I know that this is just an off-handed example that was probably created on the fly, but I want to confirm my understanding that using 2 RelU activation functions in a row is equivalent to using just one? So in a real deep neural network, we would most likely not use this.

However, this is NOT the message behind the slide. Each box in the slide represents a Dense layer, and writing “ReLU” in a box means that the Dense layer uses a ReLU activation. Therefore, the slide is talking about ReLU( W^{[2]} \times ReLU( W^{[1]} x+ b^{[1]}) + b^{[2]}).

But W^{[1]}x + b^{[1]} is also a linear transformation on X, right? So it’s basically 4 nested linear transformations. Which is equivalent to using RelU in one node?
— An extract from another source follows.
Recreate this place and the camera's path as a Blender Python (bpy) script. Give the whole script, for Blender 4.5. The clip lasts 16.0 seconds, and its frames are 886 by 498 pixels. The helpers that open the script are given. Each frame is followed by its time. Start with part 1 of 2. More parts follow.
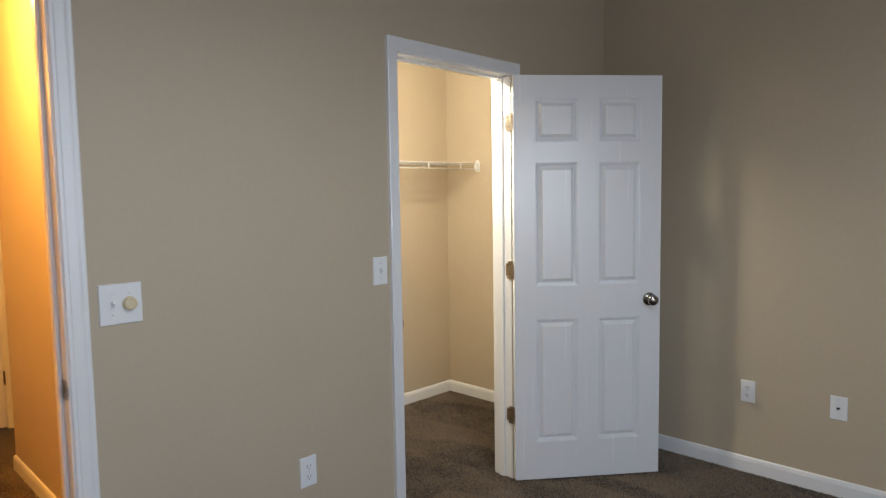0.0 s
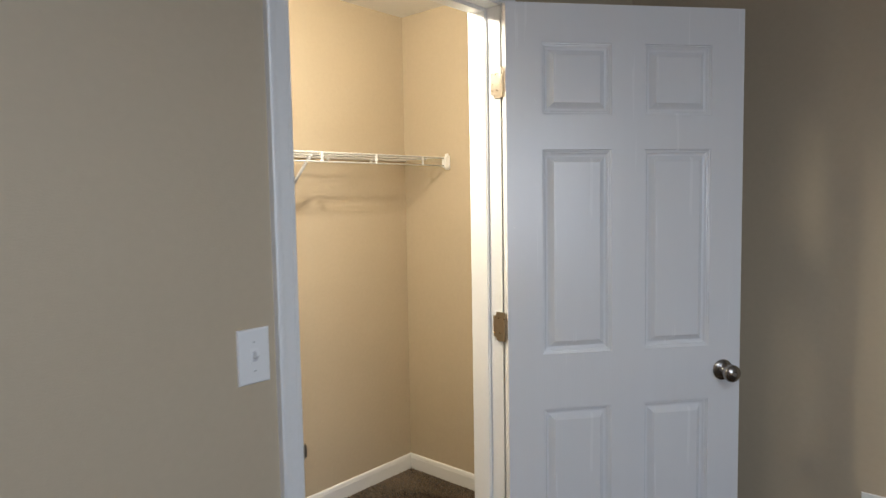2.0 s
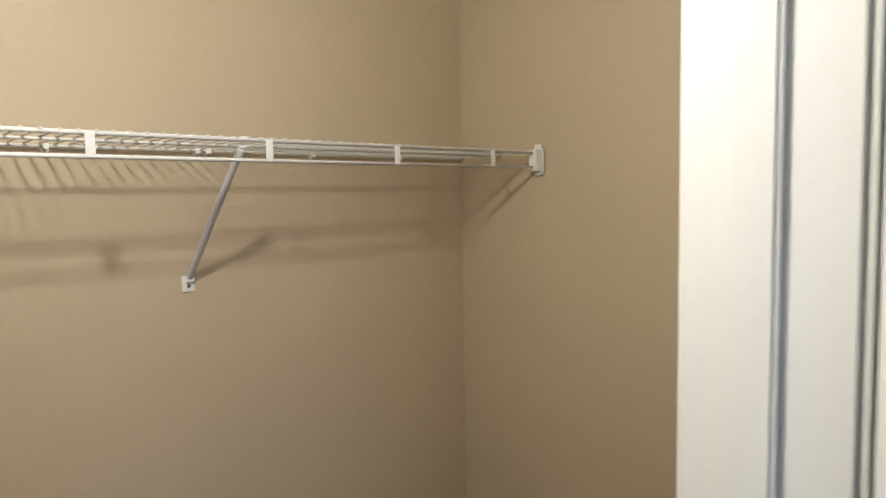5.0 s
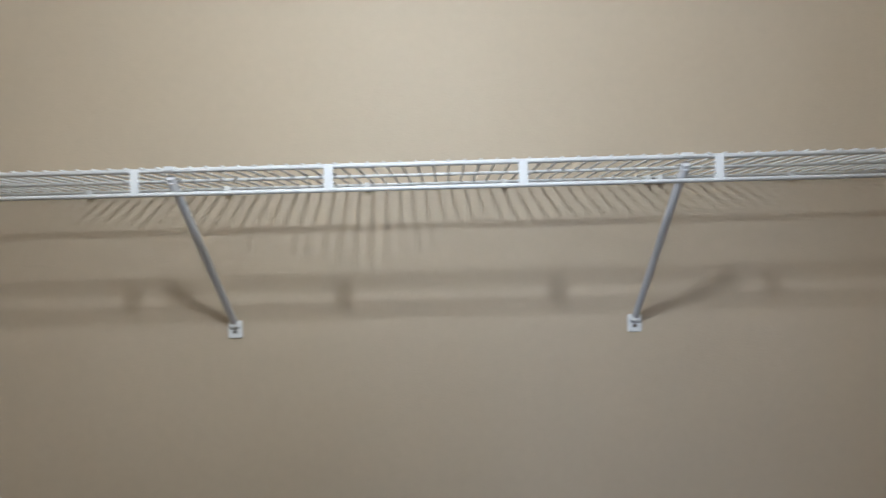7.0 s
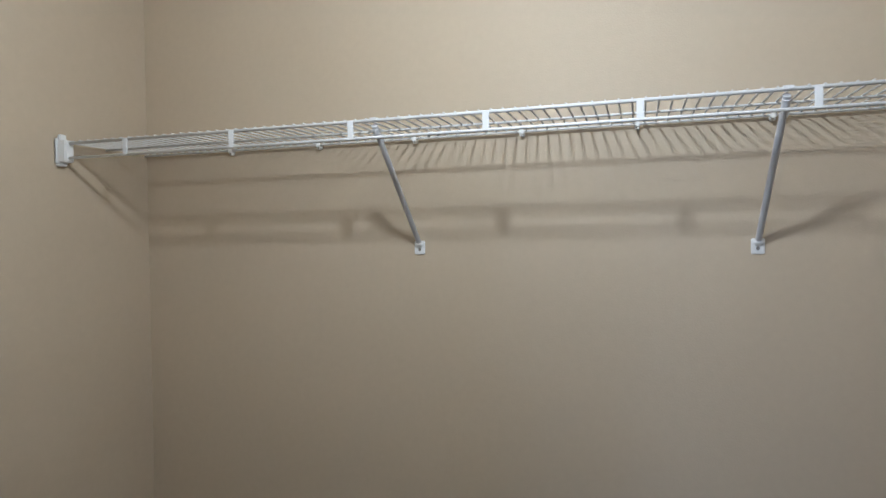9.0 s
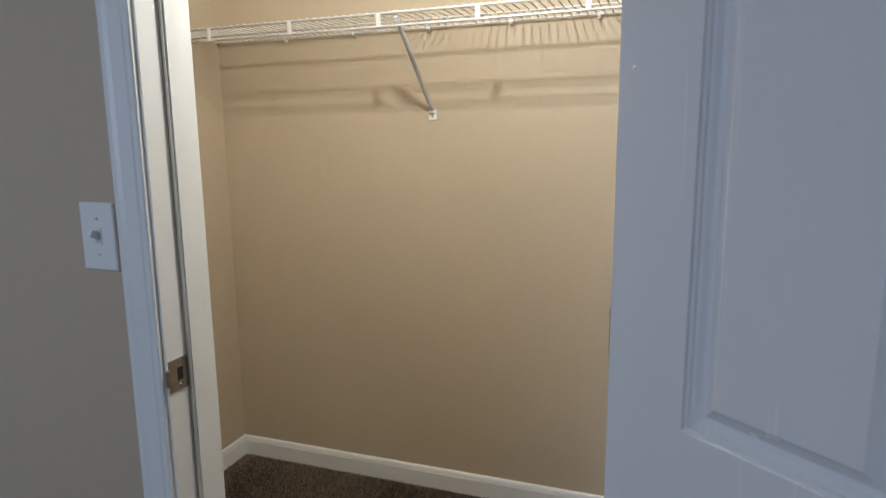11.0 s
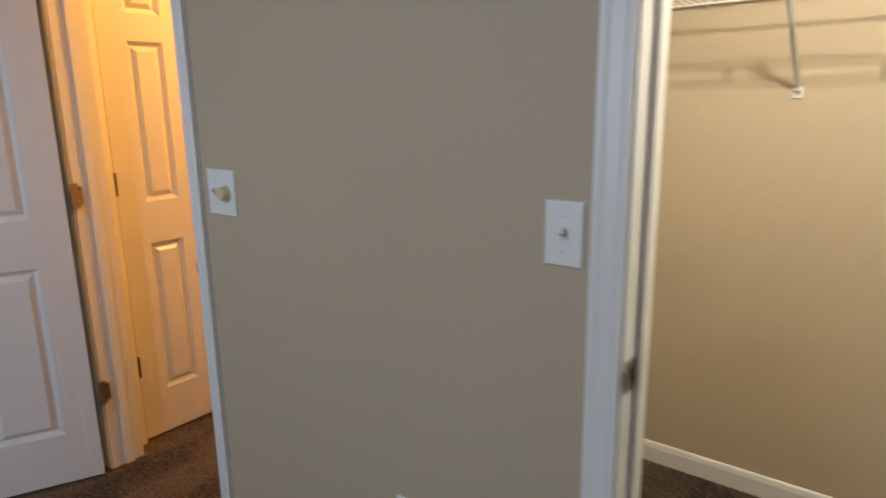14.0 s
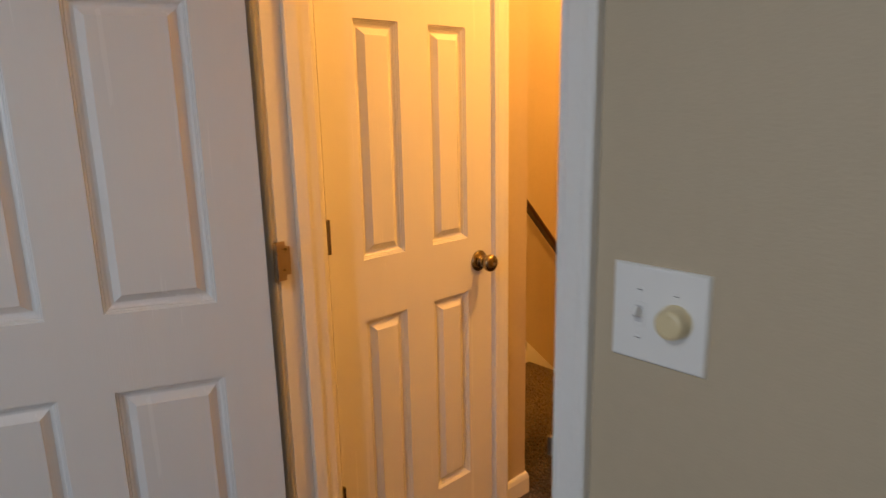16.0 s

if the inner W^{[1]} x+ b^{[1]} is -1, and W^{[2]} is -1, and b^{[2]} is 0, then the whole expression is computed to ReLU(0) which is 0.

If we take away the inner ReLU, so it becomes ReLU( W^{[2]} \times ( W^{[1]} x+ b^{[1]}) + b^{[2]}), then the answer is changed to ReLU( -1 \times -1+ 0) which is 1.

So, if we take away the inner ReLU, we will be computing a different thing, so in this case, it is not equvialent.